Или еще лучше: степь, буран, шофер поднял кузов, чтоб меньше дуло, наутро решил опустить - ан нет, масло застыло. Он полез шуровать - вдруг бабах!
– кузов сорвался и прямо ему по руке. Он давай дергаться, рука расплющена в котлету, но на мясе крепко держится. А мороз. Он давай перегрызать себе руку. Грыз, грыз, догрыз до кости - ну, а она уж, конечно, ему не по зубам. Так и истек кровью. Так и нашли.
Вокруг нас кишели всевозможные звери и гады, но мы упивались только собственными байками о ядовитости тарангулей (укушенное место нужно немедленно вырезать в виде воронки), о коварстве змей (цапнет за руку непременно в твоем же собственном кармане, во сне заберется в живот и отложит там яйца), о хитроумии и мстительности волков, о несмываемости верблюжьего харчка и о бородавках, рожденных дружбой с лягушками. Если такова вся исконная народная мудрость, не советую употреблять ее без назначения врача: она создавалась для Единства, а не для пользы.
Алька Катков (и Катков у нас был свой собственный) однажды вернулся из больницы (это страшно обогащало) и, с горьким благоговением кривя рот, поведал, над какой загадкой Сфинкса они всей палатой тщетно ломали головы: встречаются два пастуха и один говорит другому: "Отдай мне две овцы - тогда у нас будет поровну". Но другой еще хитрей: "Лучше ты отдай мне две овцы - тогда у меня будет ровно в два раза больше, чем у тебя" (вполне резонная причина: главное - совершенство, чтоб было ровно). Сколько же было овец у обоих хитрецов? Ответ нашел, разумеется, только самый старый старик.
У меня чуть голова не лопнула от напряжения: я же еще не знал иксов и игреков, науки "аль джебр", или "аль гебр", то есть "еврейской науки". Но я догадался начертить в пыли длинную полоску - большое стадо - и полоску покороче. Целую вечность я сомнамбулически бормотал: ага, значит от этой отрезаем две овцы, а сюда приставляем, ага, ага, раз теперь одинаково, значит было больше на четыре. На четыре, на четыре, на четыре... А если от этой, то будет половинка. Половинка, половинка, половинка... Значит, было на четыре, да стало еще на четыре... Значит вместе на восемь! Так половинка же и есть восемь! Да еще двух у него забрали - значит, десять, а у большого, значит, четырнадцать! Четырнадцать, четырнадцать, четырнадцать!!!...
Я вопил как ненормальный - жалко, не знал слова "эврика". Зато когда я летел к Альке, заранее упиваясь триумфом, я наверняка обскакал бы Архимеда на добрый десяток стадиев.
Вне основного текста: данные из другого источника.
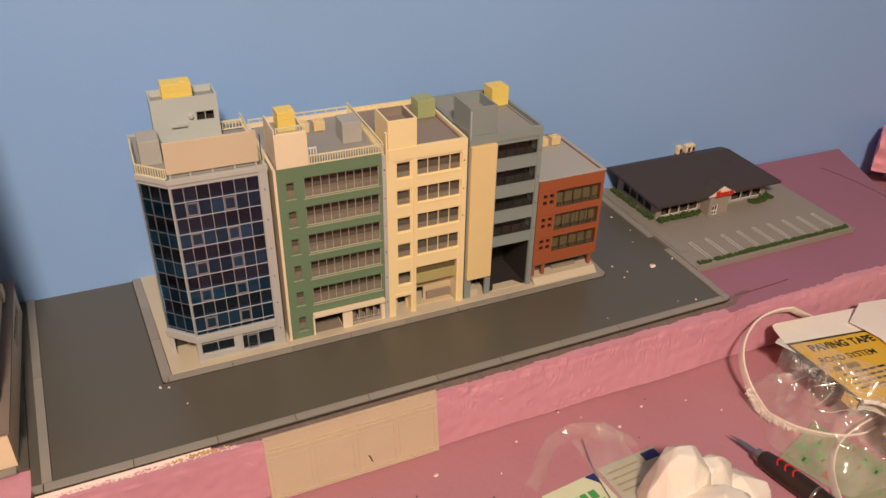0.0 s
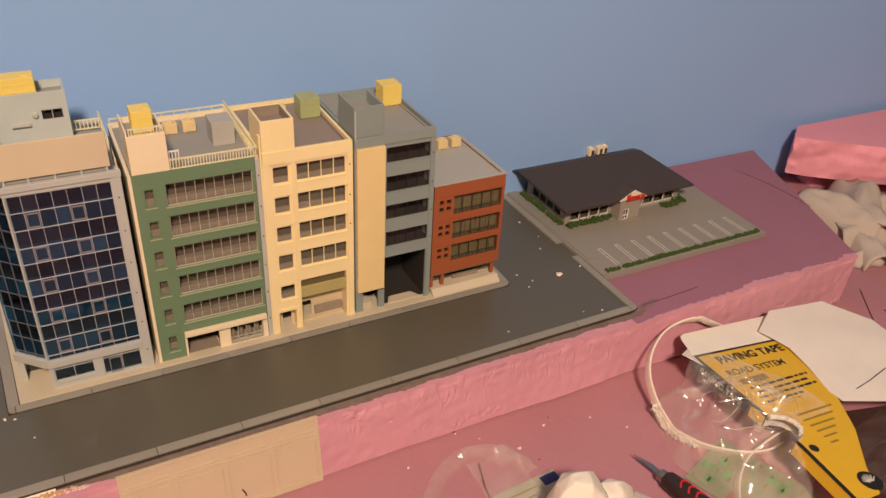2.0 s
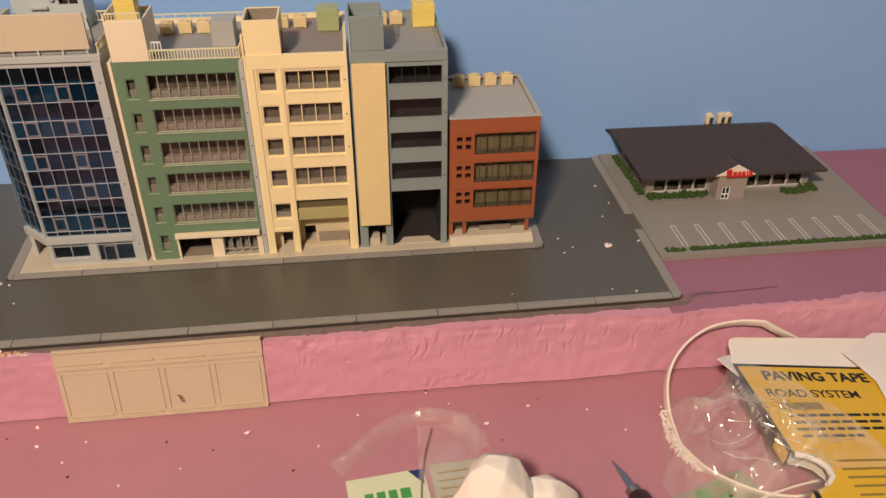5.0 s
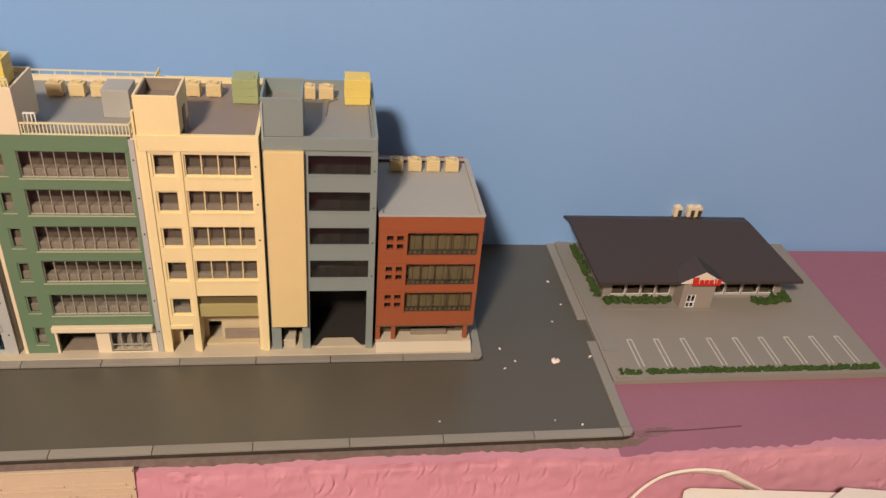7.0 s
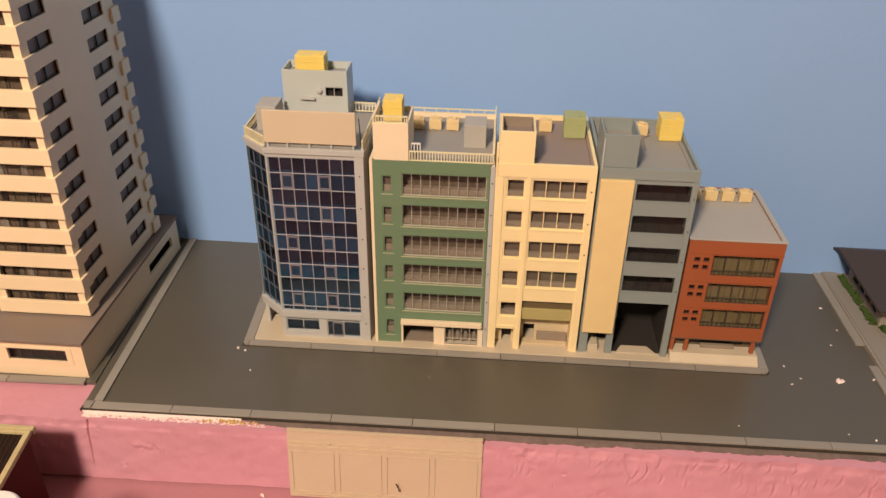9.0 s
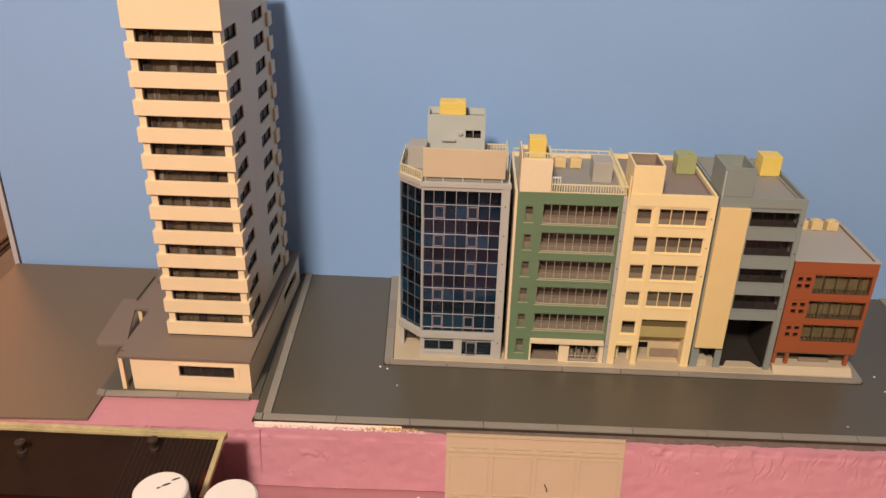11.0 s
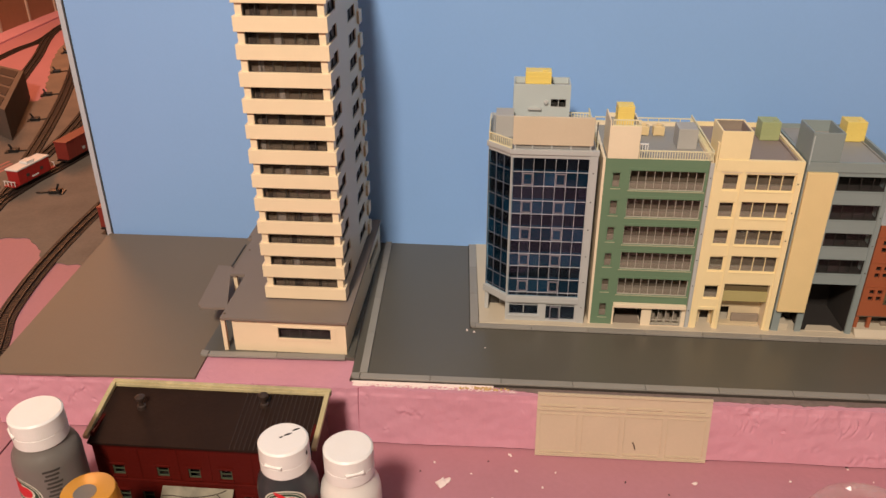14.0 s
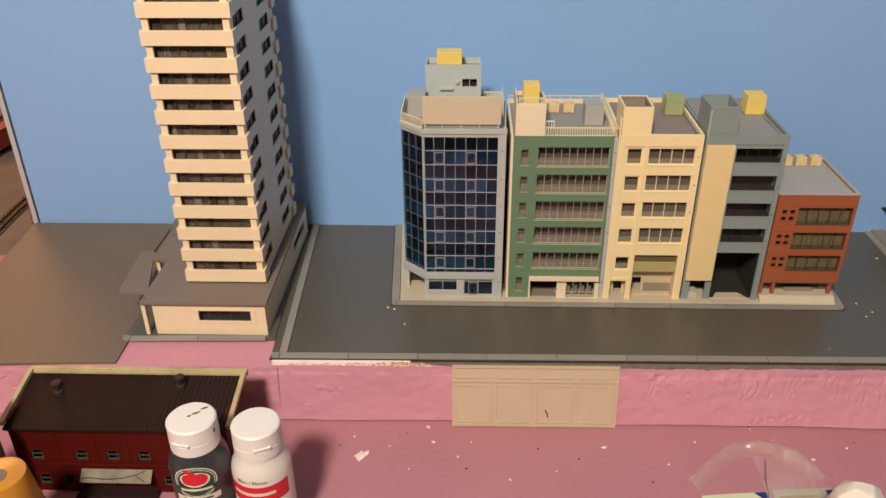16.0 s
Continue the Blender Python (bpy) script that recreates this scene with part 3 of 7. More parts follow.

Но Алька и слушать не стал эту ахинею - он возненавидел меня раз и навсегда: я испортил легенду - целые годы ощущал я излучаемую им ненависть, разъедающую мой организм, как радиация, заставляющую меня выслуживаться и заискивать перед ним, - но он был неумолим.
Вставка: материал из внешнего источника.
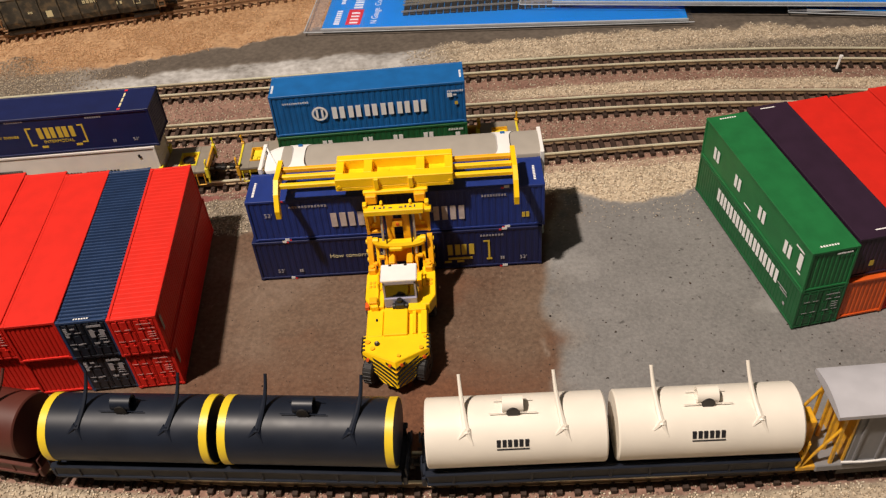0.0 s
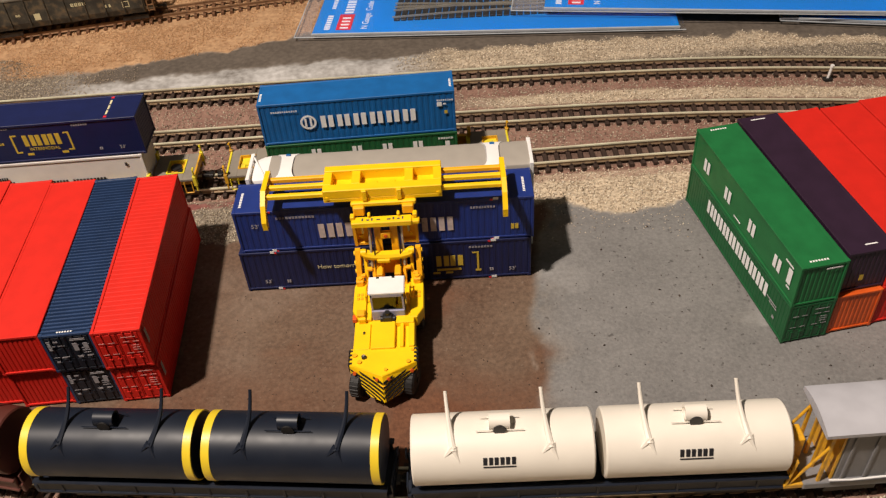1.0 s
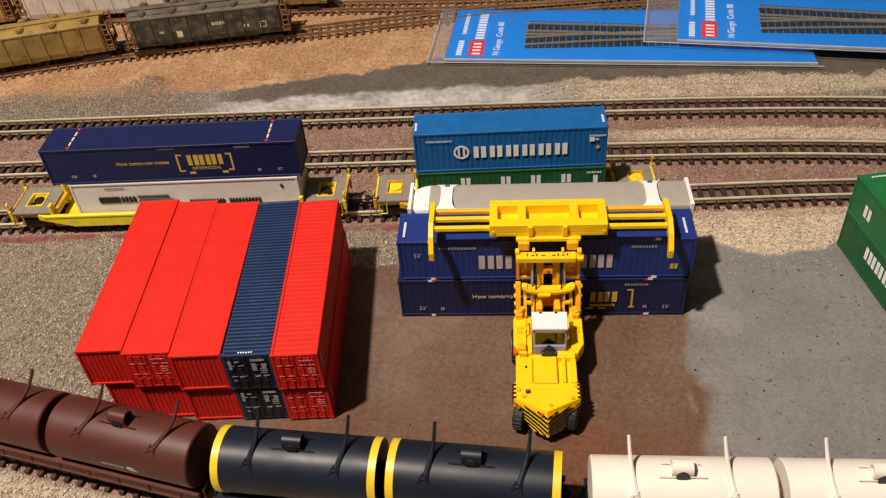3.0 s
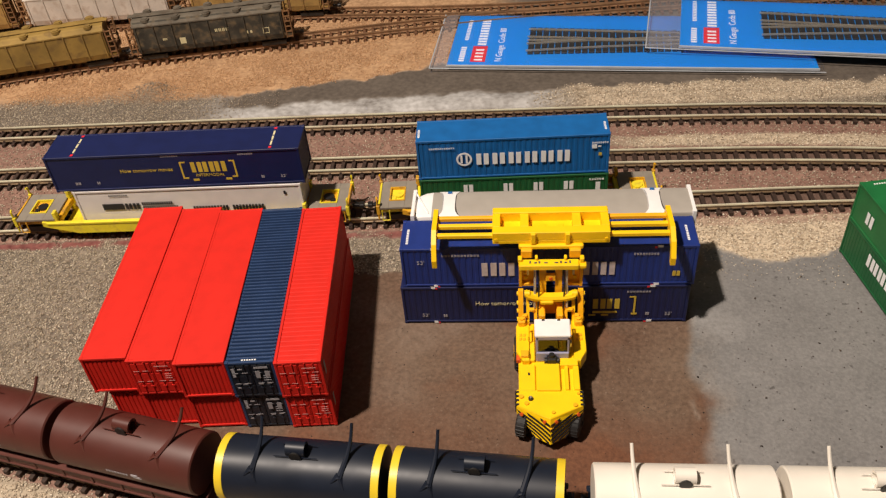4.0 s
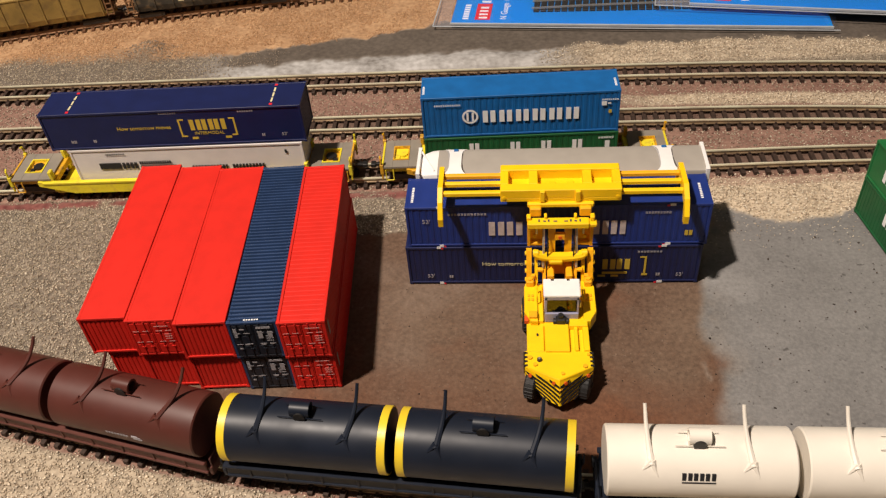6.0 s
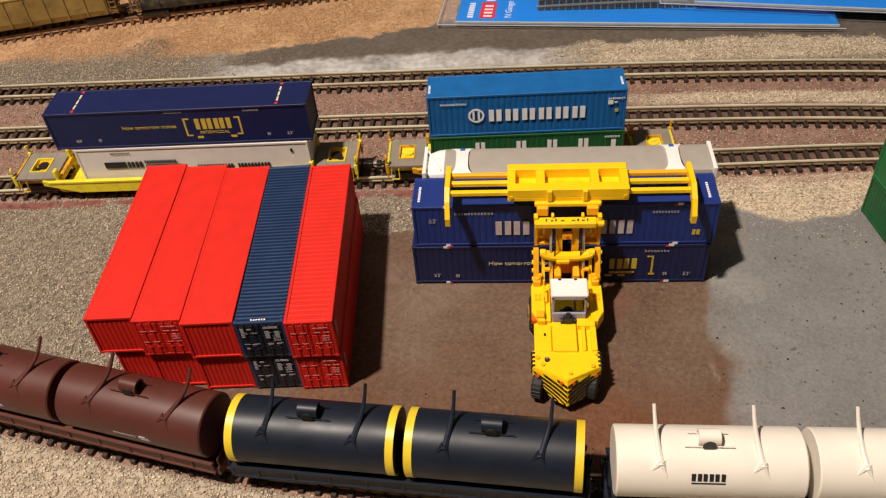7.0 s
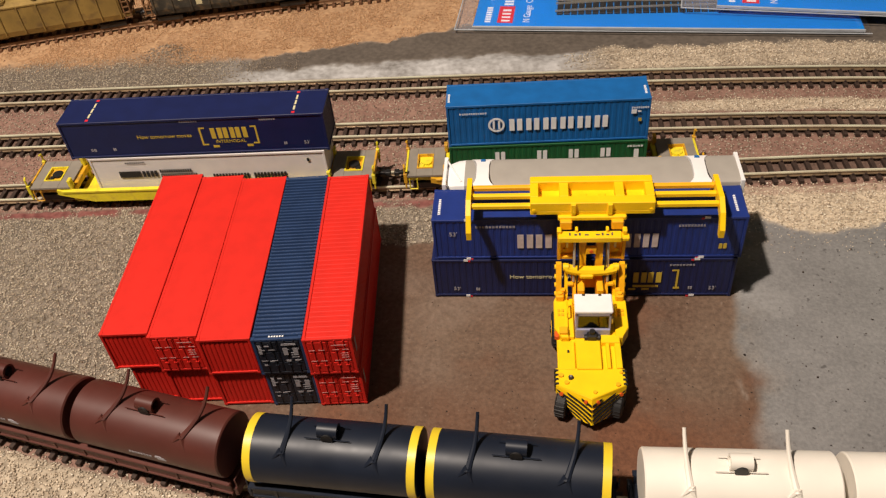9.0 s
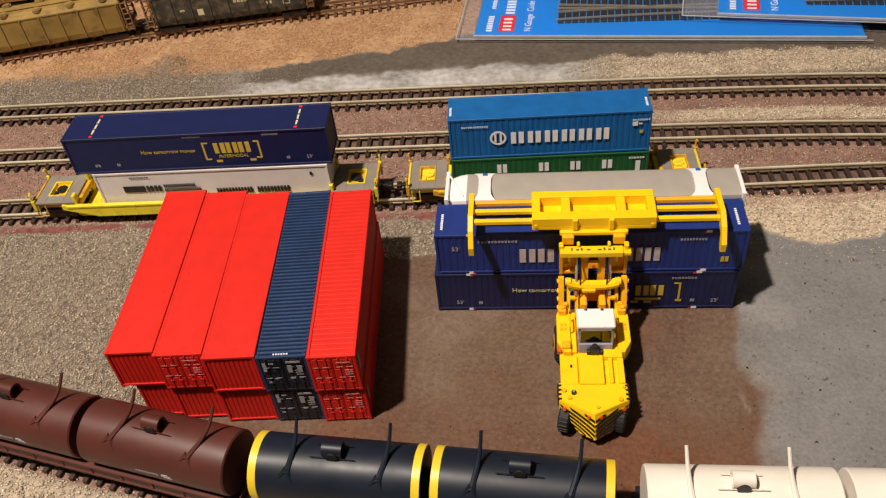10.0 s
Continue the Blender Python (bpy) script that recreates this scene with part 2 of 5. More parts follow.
def spline(pts, step):
    """Points every step millimetres along a smooth line, each with its heading."""
    p = [Vector(q) for q in pts]
    p = [2 * p[0] - p[1]] + p + [2 * p[-1] - p[-2]]
    dense = []
    for i in range(1, len(p) - 2):
        for k in range(40):
            t = k / 40
            a, b, c, d = p[i - 1], p[i], p[i + 1], p[i + 2]
            dense.append(0.5 * (2 * b + (c - a) * t + (2 * a - 5 * b + 4 * c - d) * t * t + (3 * b - 3 * c + d - a) * t ** 3))
    out, run = [], 0.0
    for a, b in zip(dense, dense[1:]):
        run += (b - a).length
        while run >= step:
            run -= step
            out.append((b - (b - a).normalized() * run, (b - a).normalized()))
    return out


ALONG = {k: spline(v, 2.0) for k, v in LINES.items()}


def line_y(name, x):
    pts = ALONG[name]
    return np.interp(x, [p.x for p, d in pts], [p.y for p, d in pts])


def zones(x, y):
    """How much of each soil lies at (x, y): yard dirt, asphalt, orange dirt, grey wash, track dirt; what is left is pale ballast."""
    wob = (clouds(x, y, 14, 3) - 0.5) * 16
    crumb = (clouds(x, y, 4.5, 51, 3) - 0.5) * 5
    edge_x = crumb * 0.6 + np.interp(y, [-90, -65, -55, -33, -20, 1, 41], [96, 98, 101, 103, 99, 103, 112]) + wob * 0.35
    yard_back = np.interp(x, [-130, -60, -20, 0, 40, 100, 112, 125, 135, 158, 190, 300], [20, 26, 29, 30, 30, 34, 42, 38, 31, 37, 42, 38])
    left = np.interp(y, [-80, -50, -30, 30], [-82, -96, -92, -92])
    near = line_y("near", x)
    in_yard = ease(1.6, -1.6, y - yard_back - wob * 0.45 - crumb) * ease(-3, 3, x - left + wob * 0.3) * ease(2, 8, y - near - wob * 0.2)
    stain = np.exp(-np.hypot((x - 102.3) / 5.5, (y + 36.2) / 5) ** 2 * 1.6) + 0.6 * np.exp(-np.hypot((x - 99) / 4, (y + 62) / 12) ** 2)
    film = 0.30 * ease(14, -2, x - edge_x) * ease(0.38, 0.62, clouds(x, y, 9, 61))
    asphalt = in_yard * ease(-3.0, 2.2, x - edge_x + crumb) * (1 - np.clip(0.7 * stain + film, 0, 1))
    yard = in_yard - asphalt
    yb, ym, yf = line_y("back", x), line_y("middle", x), line_y("front", x)
    bed = ease(12.5, 8.5, np.abs(y - yb) + wob * 0.15) + ease(12, 8.5, np.abs(y - ym) + wob * 0.15) + ease(10.5, 8.5, np.abs(y - yf) + wob * 0.1) + ease(9.5, 8, np.abs(y - near))
    between = ease(-4, 4, y - yf) * ease(4, -4, y - yb) * (1 - 0.95 * ease(6, 3, np.abs(y - ym - 16.5 - wob * 0.2)) * ease(60, 110, x))
    track = np.clip(np.maximum(bed, between), 0, 1) * (1 - in_yard)
    behind = ease(9, 12, y - yb)
    dirt_line = np.interp(x, [-400, -190, -150, -110, -60, 0, 40, 320], [158, 168, 168, 167, 177, 191, 207, 232]) + wob * 0.7 + crumb
    soft = 1.5 + 7 * ease(-100, -150, x)
    dirt = behind * ease(-1, 1, (y - dirt_line) / soft)
    rim = yb + np.interp(x, [-300, -130, -100, -40, 10, 50, 80, 120, 320], [20, 20, 22, 26, 27, 28, 32, 33, 32]) + wob * 0.6 + crumb
    shoulder = behind * (1 - dirt) * np.maximum(ease(-2.5, 2.5, y - rim) * ease(-125, -95, x), 0.42 * ease(-95, -130, x + wob))
    wash = behind * (1 - dirt) * (1 - shoulder) * ease(-140, -95, x) * ease(75, 45, x + wob)
    dark_yard = behind * ease(20, 60, x) * ease(228, 240, y + wob)
    shoulder, dirt = np.maximum(shoulder, dark_yard), dirt * (1 - dark_yard)
    return yard, asphalt, dirt, wash, track * (1 - dirt), shoulder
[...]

Аж перед моим отъездом в Кара-Тау, когда все пацаны сделались со мной почти нежными... Мы с фонариком искали в темноте шикарнейшую, желто-полосатую, как оса, авторучку Пашки Киселева: в ту пору символами престижа отчего-то сделались авторучки - их выменивали, выпрашивали, из-за них грабили и убивали.